The organization's secretary, Ann Mason (Nancy Coleman), is actually Ann Dwire, an investigative reporter. When Ann travels to Chicago after submitting her red-hot expose on the group to her publisher, she's involved in a car accident and suffers amnesia. Ann returns to L.A. and her job at United Defenders, not remembering she's really a reporter and that her life could be in danger due to her article.
Steve Fuller (Michael O'Shea), a law enforcement investigator, convinces Ann she's his fiancee and accompanies her back to L.A., where he works alongside the oblivious Ann to dig up dirt on the hoods.
Things get more interesting when evil Fred (Sheldon Leonard) of United Defenders smacks Ann; she's knocked out cold and when she wakes up she's no longer an amnesiac. She simultaneously realizes that Steve is a good guy and that just before she got her memory back she made a big mistake by tipping off United Defenders that he could be a problem for the organization. Confused yet?!
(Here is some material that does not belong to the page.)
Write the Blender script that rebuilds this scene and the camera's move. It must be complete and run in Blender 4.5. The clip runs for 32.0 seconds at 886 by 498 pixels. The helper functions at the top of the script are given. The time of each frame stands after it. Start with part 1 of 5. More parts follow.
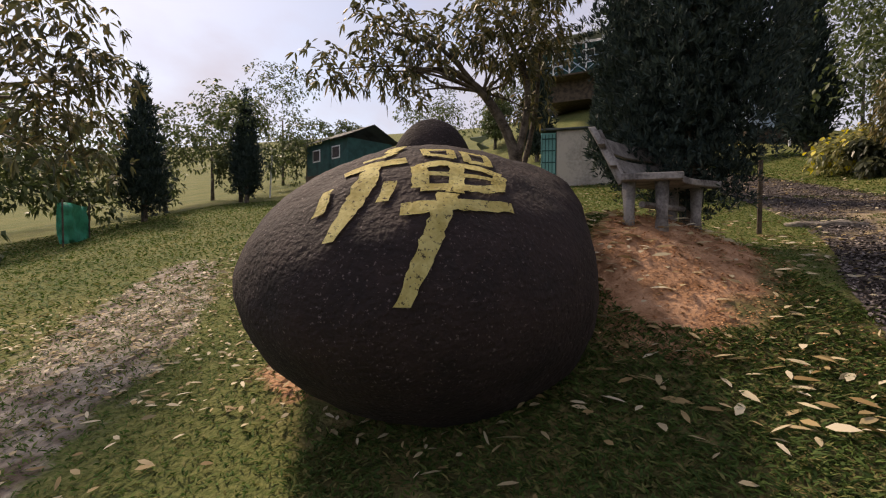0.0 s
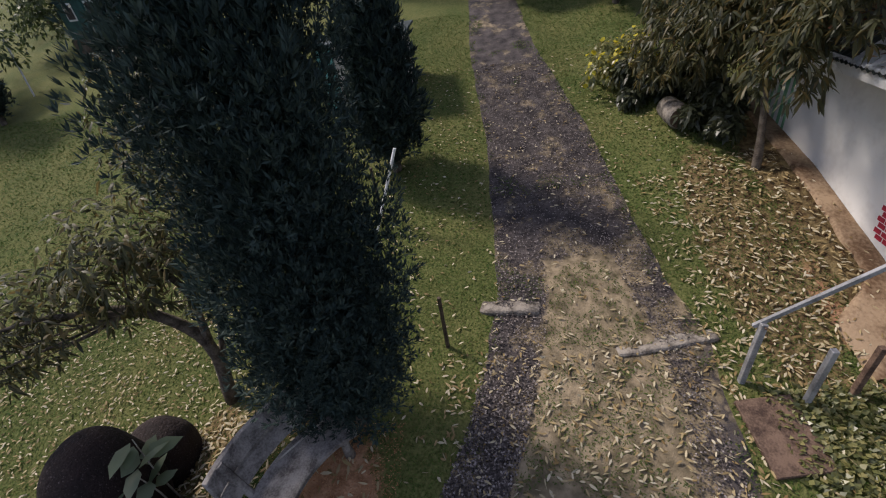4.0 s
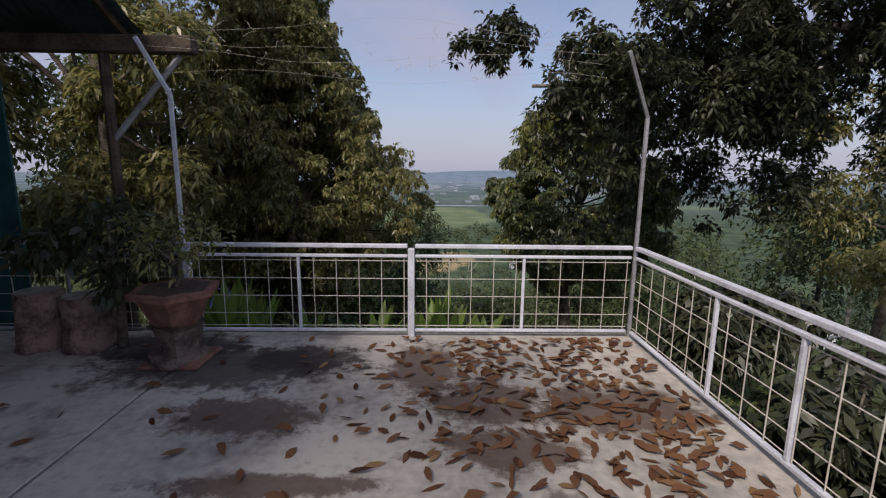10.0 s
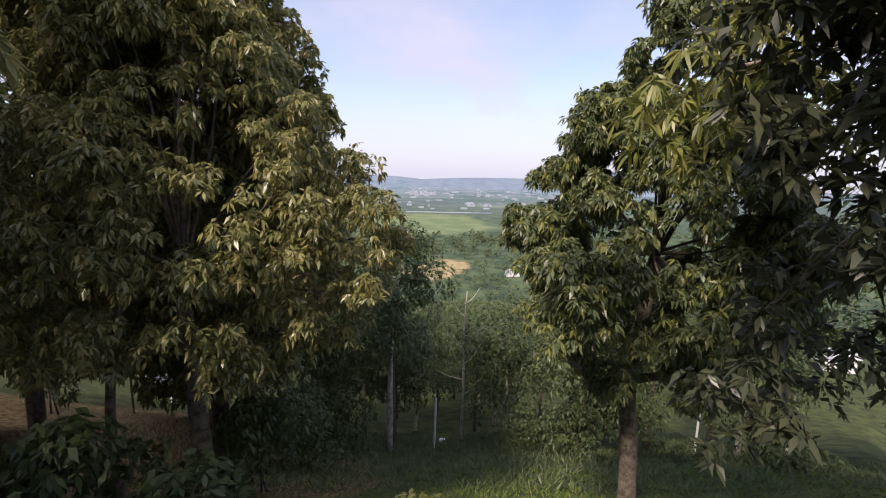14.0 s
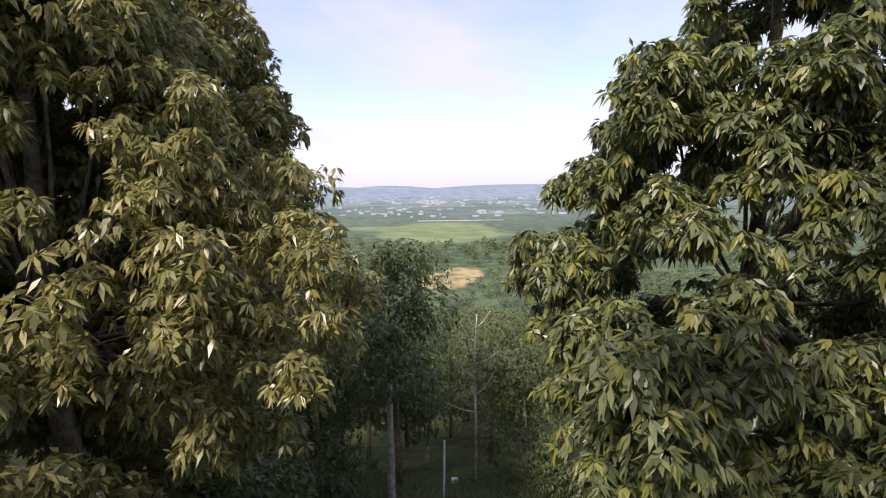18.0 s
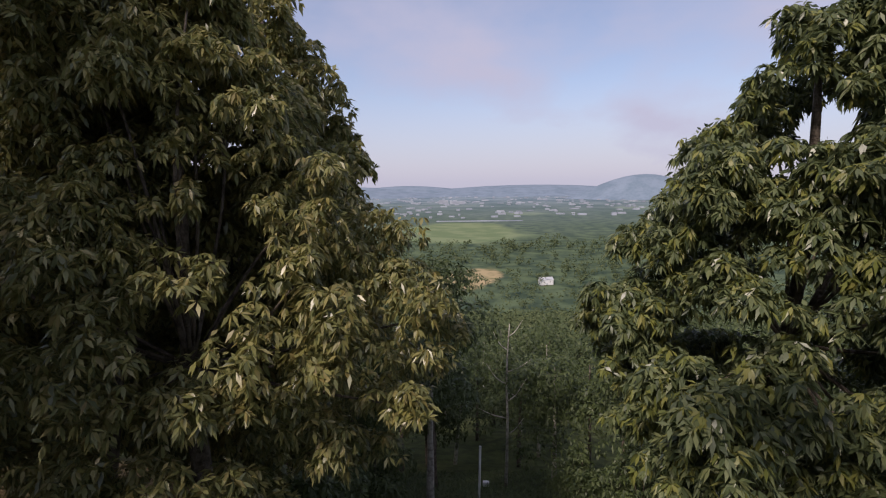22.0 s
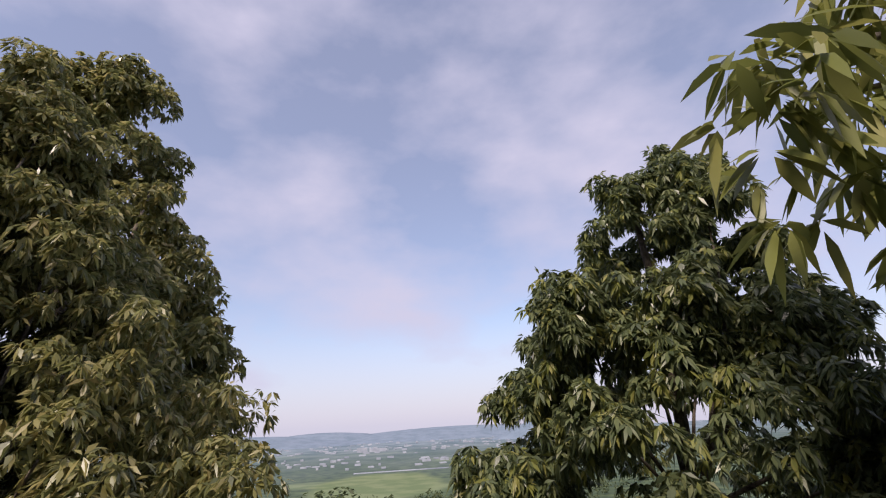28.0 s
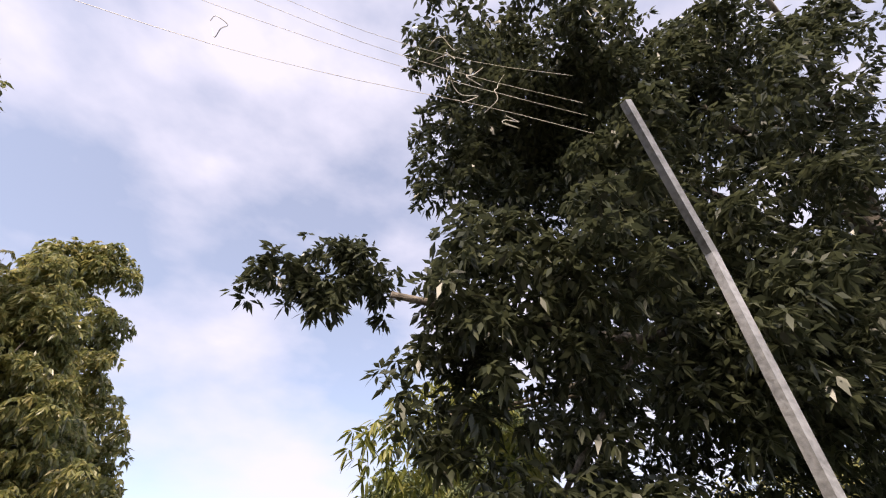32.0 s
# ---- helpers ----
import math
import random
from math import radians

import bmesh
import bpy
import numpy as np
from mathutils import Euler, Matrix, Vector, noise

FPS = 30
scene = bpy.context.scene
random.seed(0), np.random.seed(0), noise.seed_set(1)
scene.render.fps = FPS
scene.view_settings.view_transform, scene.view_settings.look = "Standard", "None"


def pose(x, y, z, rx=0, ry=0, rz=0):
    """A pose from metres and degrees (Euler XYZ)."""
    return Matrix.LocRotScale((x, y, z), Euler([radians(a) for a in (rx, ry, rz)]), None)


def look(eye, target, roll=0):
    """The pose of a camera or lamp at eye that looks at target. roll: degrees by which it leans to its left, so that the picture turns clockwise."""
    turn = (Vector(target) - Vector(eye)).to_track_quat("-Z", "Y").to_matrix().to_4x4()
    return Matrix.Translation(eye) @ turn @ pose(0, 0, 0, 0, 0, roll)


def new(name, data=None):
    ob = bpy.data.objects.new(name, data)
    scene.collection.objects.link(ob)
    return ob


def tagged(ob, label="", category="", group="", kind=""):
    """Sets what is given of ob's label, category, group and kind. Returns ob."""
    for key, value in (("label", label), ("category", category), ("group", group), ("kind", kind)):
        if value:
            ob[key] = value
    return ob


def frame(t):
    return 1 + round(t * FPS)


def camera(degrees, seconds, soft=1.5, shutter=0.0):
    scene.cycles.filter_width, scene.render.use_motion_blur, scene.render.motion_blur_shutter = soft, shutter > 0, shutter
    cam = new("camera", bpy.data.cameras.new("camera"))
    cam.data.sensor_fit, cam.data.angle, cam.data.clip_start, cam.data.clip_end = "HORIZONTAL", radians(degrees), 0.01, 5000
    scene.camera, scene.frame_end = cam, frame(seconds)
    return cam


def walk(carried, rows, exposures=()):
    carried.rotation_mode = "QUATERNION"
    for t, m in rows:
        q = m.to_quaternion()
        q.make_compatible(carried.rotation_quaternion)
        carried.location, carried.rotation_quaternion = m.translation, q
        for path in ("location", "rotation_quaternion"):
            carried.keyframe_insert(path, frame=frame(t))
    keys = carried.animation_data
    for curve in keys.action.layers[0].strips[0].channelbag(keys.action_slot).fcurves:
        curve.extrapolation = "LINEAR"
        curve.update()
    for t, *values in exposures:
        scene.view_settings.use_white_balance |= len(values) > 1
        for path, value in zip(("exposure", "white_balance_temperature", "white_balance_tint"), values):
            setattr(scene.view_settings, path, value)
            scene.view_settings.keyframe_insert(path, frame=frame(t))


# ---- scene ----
cam = camera(88.0, 32.0, 1.15)
PATH = [
    (0, (-0.328, -14.726, 0.365), (-2.245, -15.293, 0.303), 0.19),
    (0.5, (-0.496, -14.921, 0.561), (-2.430, -15.417, 0.449), -1.99),
    (1, (-0.831, -14.959, 0.937), (-2.746, -15.457, 0.646), -3.09),
    (1.5, (-1.507, -14.783, 1.779), (-3.189, -15.316, 0.836), 0.68),
    (2, (-2.094, -13.768, 2.948), (-3.143, -14.676, 1.508), -13.35),
    (2.5, (-2.543, -13.180, 2.826), (-3.413, -14.109, 1.283), -16.88),
    (3, (-2.953, -12.403, 3.178), (-3.860, -13.433, 1.723), -29.41),
    (3.5, (-2.771, -12.150, 3.615), (-4.191, -12.810, 2.371), -24.29),
    (4, (-2.446, -11.62, 5.323), (-4.086, -11.868, 4.206), -9.6),
    (4.5, (-3.105, -11.336, 5.037), (-4.915, -11.036, 4.239), -6.1),
    (6.5, (-2.290, -9.855, 3.546), (-3.555, -8.369, 3.110), 1.20),
    (7, (-2.008, -9.177, 3.022), (-3.120, -7.571, 2.593), 1.00),
    (7.5, (-2.076, -8.597, 2.370), (-2.946, -6.840, 1.972), 1.77),
    (8, (-2.225, -7.913, 2.055), (-2.841, -6.050, 1.667), 1.81),
    (8.5, (-2.283, -7.078, 1.678), (-2.623, -5.142, 1.308), 1.68),
    (9, (-2.255, -6.186, 1.763), (-2.303, -4.219, 1.404), 1.01),
    (9.5, (-2.187, -5.447, 1.721), (-2.142, -3.478, 1.371), 1.11),
    (10, (-2.131, -4.686, 1.792), (-2.085, -2.718, 1.439), 0.73),
    (10.5, (-2.093, -3.982, 1.947), (-2.043, -2.012, 1.604), 0.85),
    (11, (-2.011, -3.482, 1.981), (-1.962, -1.511, 1.641), 0.79),
    (11.5, (-2.055, -2.938, 2.058), (-1.997, -0.969, 1.717), 0.60),
    (12, (-1.985, -2.415, 2.039), (-1.926, -0.444, 1.701), 0.65),
    (12.5, (-2.064, -1.882, 2.168), (-2.002, 0.090, 1.840), -0.02),
    (13, (-2.000, -1.140, 2.065), (-1.935, 0.831, 1.733), 2.21),
    (13.5, (-1.994, -0.701, 2.026), (-1.927, 1.270, 1.696), 1.90),
    (15.5, (-1.65, 1.391, 1.639), (-1.6, 3.367, 1.333), -0.2),
    (16, (-1.643, 1.58, 1.825), (-1.6, 3.556, 1.521), -0.2),
    (16.5, (-1.636, 1.797, 1.882), (-1.603, 3.774, 1.581), -0.3),
    (17, (-1.559, 1.958, 1.875), (-1.535, 3.935, 1.578), -0.5),
    (17.5, (-1.507, 1.986, 1.929), (-1.49, 3.965, 1.635), -0.6),
    (18, (-1.525, 2.014, 2.016), (-1.515, 3.993, 1.727), -0.8),
    (18.5, (-1.666, 2.019, 2.129), (-1.664, 3.999, 1.841), -0.9),
    (19, (-1.894, 1.932, 2.213), (-1.902, 3.911, 1.928), -0.6),
    (19.5, (-2.146, 1.805, 2.26), (-2.166, 3.785, 1.975), -0.3),
    (20, (-2.39, 1.64, 2.266), (-2.42, 3.62, 1.984), -0.1),
    (20.5, (-2.502, 1.458, 2.354), (-2.545, 3.437, 2.069), -0.2),
    (21, (-2.516, 1.31, 2.467), (-2.568, 3.289, 2.183), -0.3),
    (21.5, (-2.444, 1.239, 2.569), (-2.509, 3.217, 2.281), -0.6),
    (22, (-2.223, 1.278, 2.643), (-2.293, 3.256, 2.356), -0.7),
    (22.5, (-1.868, 1.32, 2.712), (-1.951, 3.299, 2.433), -1.6),
    (23, (-1.577, 1.402, 2.668), (-1.669, 3.381, 2.396), -2.2),
    (23.5, (-1.397, 1.484, 2.582), (-1.492, 3.468, 2.343), -2.6),
    (24, (-1.34, 1.58, 2.484), (-1.395, 3.575, 2.355), -2.7),
    (24.5, (-1.338, 1.655, 2.392), (-1.35, 3.655, 2.375), -2.6),
    (25, (-1.36, 1.738, 2.293), (-1.327, 3.736, 2.389), -2.7),
    (25.5, (-1.411, 1.819, 2.249), (-1.337, 3.807, 2.453), -2.7),
    (27.5, (-1.544, 1.876, 1.855), (-1.298, 3.764, 2.469), -3.4),
    (28, (-1.519, 1.772, 1.78), (-1.243, 3.622, 2.488), -3.1),
    (28.5, (-1.456, 1.691, 1.614), (-1.163, 3.494, 2.429), -2.6),
    (29, (-1.204, 1.576, 1.494), (-0.916, 3.34, 2.391), -2.0),
    (29.5, (-1.085, 1.111, 1.422), (-0.738, 2.837, 2.371), -2.4),
    (30, (-1.071, 0.454, 1.445), (-0.667, 2.131, 2.457), -2.2),
    (30.5, (-0.998, 0.041, 1.434), (-0.577, 1.666, 2.522), -1.8),
    (31, (-0.983, -0.361, 1.283), (-0.542, 1.204, 2.448), -1.3),
    (31.5, (-1.23, -0.667, 1.228), (-0.76, 0.831, 2.467), -0.8),
    (32, (-1.313, -0.89, 1.242), (-0.833, 0.544, 2.55), -0.4),
]
EXPOSURES = [(0, 0.55, 7800, 18), (1, 0.5, 7600, 18), (2, 0.3, 7400, 19), (3, 0.3, 7200, 20), (4, 0.15, 6250, 14), (6.5, -0.17, 6400, 15), (7, -0.38, 6400, 15), (8, -0.38, 6450, 15), (9, -0.2, 6300, 15), (11, 0.25, 6300, 16), (12, 0.6, 6300, 17), (13, 0.75, 6450, 18),
             (14.5, 0.85, 6700, 18), (16, 0.97, 6700, 19), (18, 1.05, 6700, 19), (19, 0.95, 6600, 19), (20, 0.65, 6700, 19), (21, 0.42, 6620, 19), (22, 0.25, 6550, 20), (23, 0.15, 6400, 20), (25, 0.25, 6350, 20), (28, 0.53, 6650, 20),
             (29.5, 0.7, 7200, 18), (31, 1.05, 7400, 16), (32, 1.15, 7200, 16)]
walk(cam, [(t, look(eye, target, roll)) for t, eye, target, roll in PATH], EXPOSURES)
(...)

Coleman (HER SISTER'S SECRET) is an interesting actress and makes the film worth watching, although she has to spend much of the film holding her head and trying to remember her past!
O'Shea is all right, although he made a stronger and more engaging impression on me in good supporting roles in films such as MR. DISTRICT ATTORNEY (1947) and SMART WOMAN (1948). O'Shea, incidentally, was long married to Virginia Mayo in his offscreen life.
Sheldon Leonard is always believable as a nasty heavy! The cast also includes Pierre Watkin, John Hamilton, Peter Whitney, Emory Parnell, Frank Reicher, and Cay Forester. Frank Cady (PETTICOAT JUNCTION and GREEN ACRES) has a small role.
The movie was written by Stanley Rubin and Lewis Lantz, directed by Jack Bernhard, and filmed by Henry Sharp.
This Monogram film was released by the Warner Archive in a beautiful remastered edition. There are no extras.